I like my people to do more than prototype for this kind of work. It's probably a semantics argument, but we prototype as part of design and intend for it to be trashed/rewritten, whereas what I was speaking to above is real development work that will be used, definitely not polished but 'works' enough to keep moving forward.


That often means "getting the bones" right, but occasionally cutting corners to get stuff done. If your focus is having a good product, which frankly it most of the time should be, then done is better than perfect.


I don't keep "slow tv" up, but I tend to have Netflix running on my left monitor, my requirements on my right monitor and my IDE or text editor in the center. If I get too busy, then Netflix goes away. The motion to the side helps keep me from getting bored.


"Both men received two counts of first-degree burglary and three counts of aggravated robbery, for each of the three employees they made cooperate at the two stores... Then came the kidnapping charges: three counts of second-degree kidnapping, because they’d forced three employees in those two robberies to move from one part of a store to another."

Edit: and edit ninja'd...


I really dislike "stacked" charges.

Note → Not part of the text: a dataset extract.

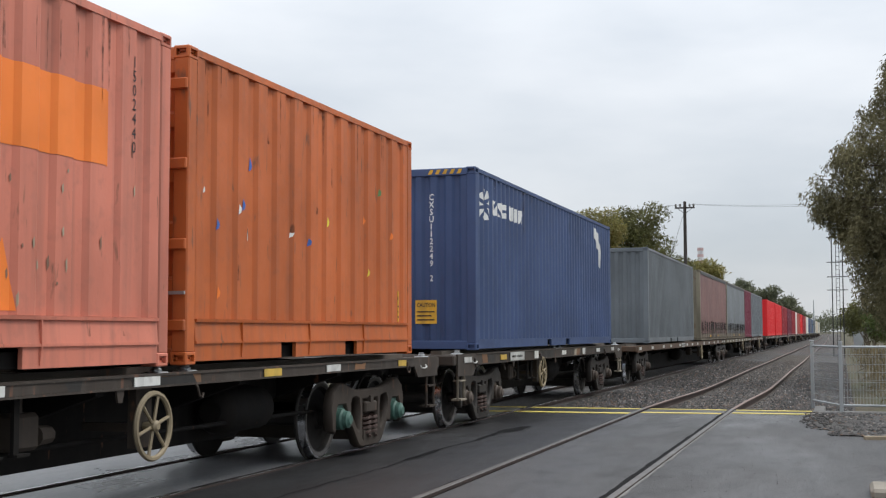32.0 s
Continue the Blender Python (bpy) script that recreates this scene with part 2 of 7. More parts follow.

Maybe that's the best way to differentiate between "a burglary", "a burglary where an innocent person was involved", "a burglary where 3 innocent people were involved," and "a burglary where 3 innocent people were involved and made to do stuff beyond 'getting robbed'".

But assuming "equal" charges, is involving three people 3x as bad as involving one? Is "forcing people to move" 2x as bad as just robbing them?


"... Two clerks were in the store, not just one. Lima-Marin and Clifton brought them both into a back room, forcing one onto the floor and the other to open the safe. “They put a gun to the back of my head and said, ‘This is where you’re going to die,’” one of the employees, Shane Ashurst, later recalled."

https://www.themarshallproject.org/2015/04/07/unfreed

A bit more than simply asking them to move to another room.


The "mov[ing] from one part of a store to another" was how the article characterized the kidnapping charge. I would imagine that forcing someone to the floor and threatening them with a gun would be part of the aggravated assault charge. Otherwise, what's the difference?


Even within the state of Virginia, look at the difference between Fairfax County and Portsmouth. It's comforting to think that your peers are "beating" the national average, and I think that something we miss when we read these graphs. A reminder about both ends of an average is something we need more in life.


I wonder if they plan on recovering the satellite and the geckos. Cameras are ok, but it would be much more useful to have a live sample of space-born geckos to research. Looking at the pictures of this thing, it looks like it might have non-destructive down-mass capabilities, but then I question whether the eggs will survive landing.


This story is the first 10 second clip of the next Godzilla movie.


The end of the article says: "[Roscosmos] will have to wait until the satellite falls to Earth to know [what caused the communications interruption]." That sounds like they intend to de-orbit and recover the satellite to me. The real question is whether the geckos could survive re-entry. My guess is no.


"On an LCD display behind Baber, I could see an image of my leg, transmitted by a camera under the robot’s gun barrel. The gun then pointed at my stomach. He assured me that it was not loaded."

Pointing a firearm an anyone, even unloaded, even (especially?) robot controlled, is a terrible idea. This bothers me to no end, and it's so strange that someone who works with very powerful weapons can act like this. Perhaps he feels that he's smart enough that no mistakes will happen? Perhaps he has confidence in the robot not to fire any rounds? He's a brilliant man, very good at what he does; certainly he's spent lots of time with these things, and understands them more than I ever will.

That said: mistakes happen, don't point guns at people you don't want holes in.


This guy obviously knows the dictum "never point a firearm at anything unless you intend to destroy it."

Apparently writers from the New Yorker fall within that set for him.


Or maybe he just likes screwing with their heads, and as a fellow Southron well familiar with the oft-condescending ways of Yankees, I don't suppose I can blame him too strongly for that.


Ah, right, I always forget about the "except for people you kinda don't like" clause in the rules of firearms safety.


Sadly, that's basically the perspective of the guy in the article:

   “I don’t want that on my conscience—something I 
   created going out and killing people all over the damn 
   place,” he said. “I’m not worried about what it does 
   over in Iraq or Afghanistan. That’s fine.”
It was starting to sound like a lot of fun, but that quote sort of brought me back to reality. (Who knows if it's an accurate quote, of course.)


On the other hand, the robot arm might have been carrying an iron rod that just looked like a gun, loaded or otherwise?


Not many days go by without a funny headline on Fark about somebody with a supposedly-unloaded gun who decided to "screw with someone's head."


This was a HUGE red flag for me too.

It seems to me that the only right way to work with robotic firearms is to keep a chamber flag in them at all times except when they're on a hot range.


Yeah, that is a big red flag for me too. Confidence in your engineering is one thing but I think this guy's hubris might explain why he has no friends. Someone points a gun at me and I'm giving them a wide berth from then on.